The Hologram Technology

One innovation that is growing at a rapid pace is hologram technology. Holography is a photographic technique that records the light scattered from an object and then presents it as three-dimensional.

What Is a Hologram?

A hologram is a three-dimensional image formed by the interference of light beams from a laser or other coherent light source.

Hologram Technology

When we take a photograph, let’s say, of an apple, the camera records the light that bounced off the apple and went into the camera’s lens. But this only records a single perspective of the apple. That’s why photographs look flat. If we want to do a little bit better, we could take two photographs next to each other and then send one of those images to one of your eyes and the other image to the other eye. This is how 3D movies work, and it gives them depth. But it still has a problem. You can’t turn your head and get more perspectives on the apple. We can be better than this. Light is a wave. It’s like a water wave, only water waves are made of water, and light waves are made of electric and magnetic fields. We can deflect the light wave by passing it through a diffraction grating. The finer the grating the more the light wave is deflected. And when we combine a bunch of these diffraction gratings in order to shape a light wave however want it to be shaped. That’s exactly what a hologram is. It’s a combination, a superposition of diffraction gratings that are designed to reconstruct the original light wave that bounced off of the apple. But how do we make this hologram? Well, the way to make the hologram is to take the light that’s bouncing off the apple and mix it with a laser beam. Then they’ll form an interference pattern, similar to when you drop two pebbles into a pond. The waves spread out and meet. When they meet each other, they form sort of a crosshatch pattern. We’re going to take this crosshatch pattern, and we’re going to put it in some photographic chemicals that will record it. That’s how holograms are made.

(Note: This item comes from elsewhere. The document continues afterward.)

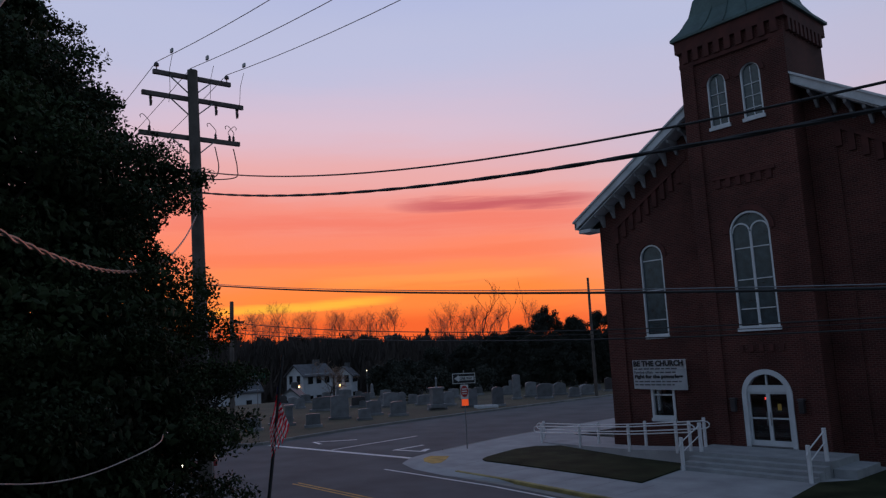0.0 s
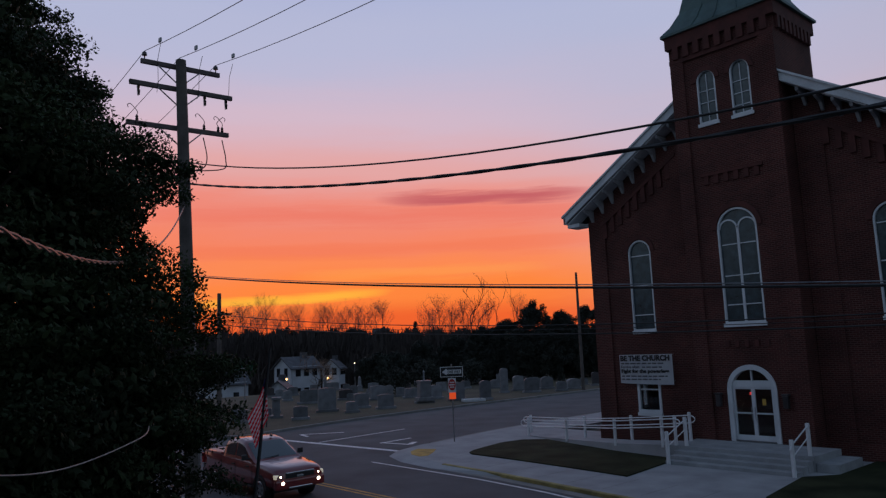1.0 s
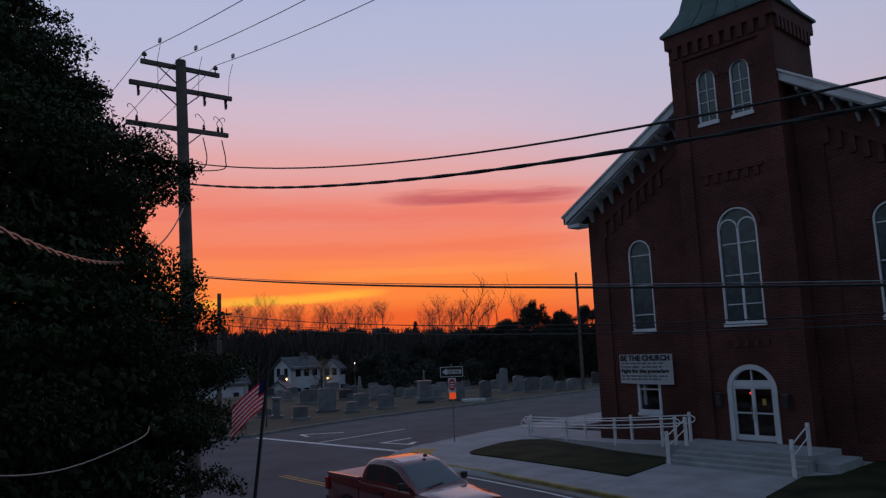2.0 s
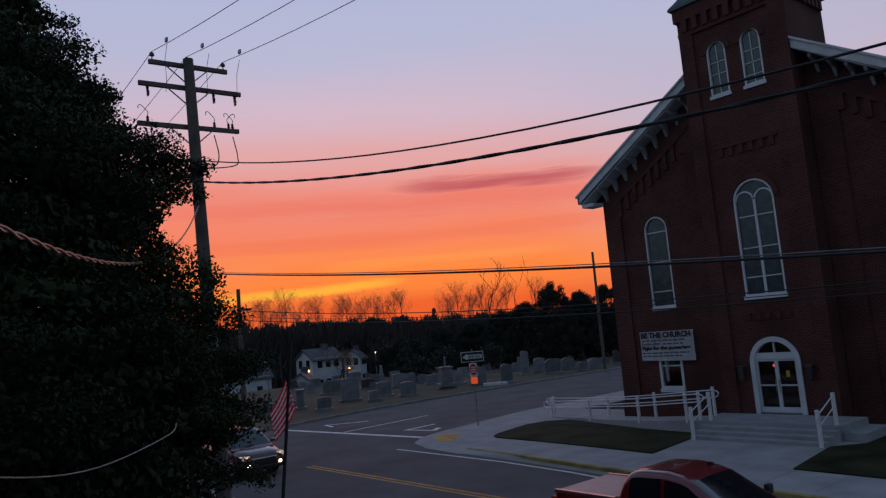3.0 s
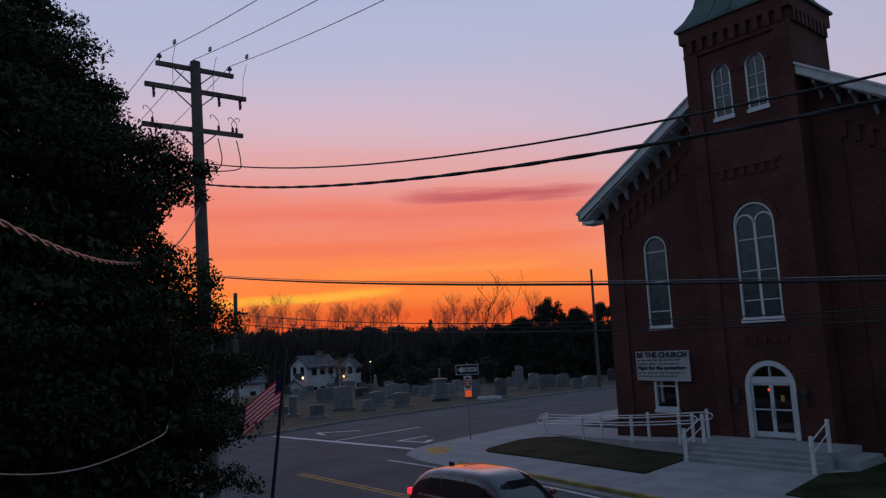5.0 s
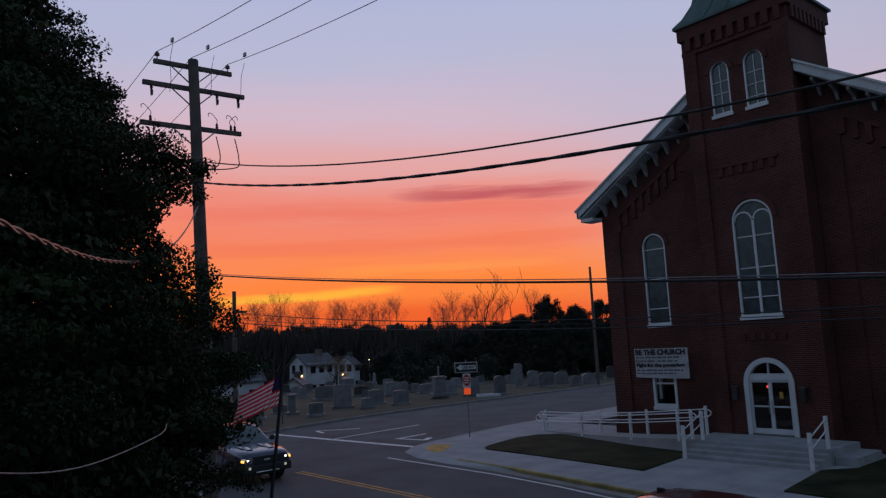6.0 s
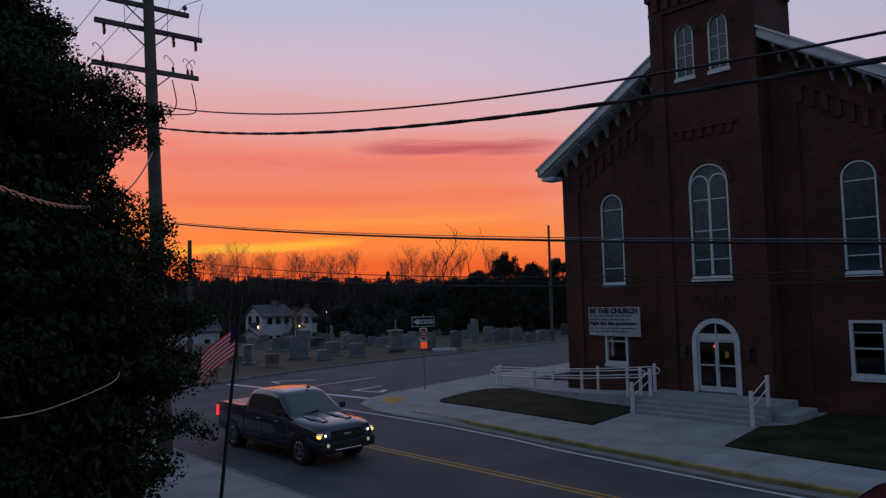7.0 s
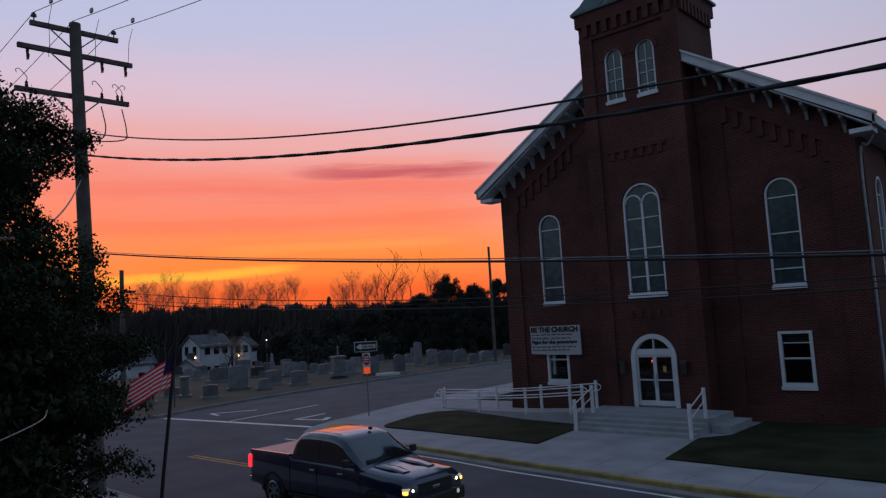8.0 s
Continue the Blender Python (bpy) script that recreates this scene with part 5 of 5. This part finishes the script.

Common Examples of Holograms

1) Holograms are used in advertisements and consumer packaging of products to attract potential buyers.

2) Holography has been used by artists to create pulsed holographic portraits as well as other works of art.

3) Bar codes on items such as food and home appliances are also holograms, used to make sure nothing gets stolen.

4) It’s used in credit cards and drivers licenses.

5) Holography has been used to make archival recordings of valuable and/or fragile museum artefacts.

6) Sony Electronics uses holographic technology in their digital cameras. A holographic crystal is used to allow the camera to detect the edge of the subject and differentiate between it and the background. As a result, the camera is able to focus accurately in dark conditions.

Future Applications of Holograms

1) Holographic memory is a new optical storage method that can store 1 terabyte (= 1000 GB) of data in a crystal approximately the size of a sugar cube. In comparison, current methods of storage include CD’s that hold 650 to 700 MB, DVD’s that store 4.7 GB, and computer hard drives that hold up to 120 GB.

2) Optical computers will be capable of delivering trillions of bits of information faster than the latest computers.

Advantages of Hologram Technology

It is a very cost effective solution to make and to hire. It has higher storage capacity compared to other methods. It delivers enhanced feasibility of objects including depth. They are complex patterns and hence offers security in wide applications as mentioned above. Holographic technologies can be easily combined with other technologies.

Disadvantages of Hologram Technology

It has a higher production cost compare to 2D projection. It is not easily seen in the presence of fluorescent lighting. Use of applying the concept of holographic projection in the design of products are costly. It is time-consuming to construct images using 3D holograms. Holographic data storage suffers from noise and sensitivity issues. Moreover, it has material limitations.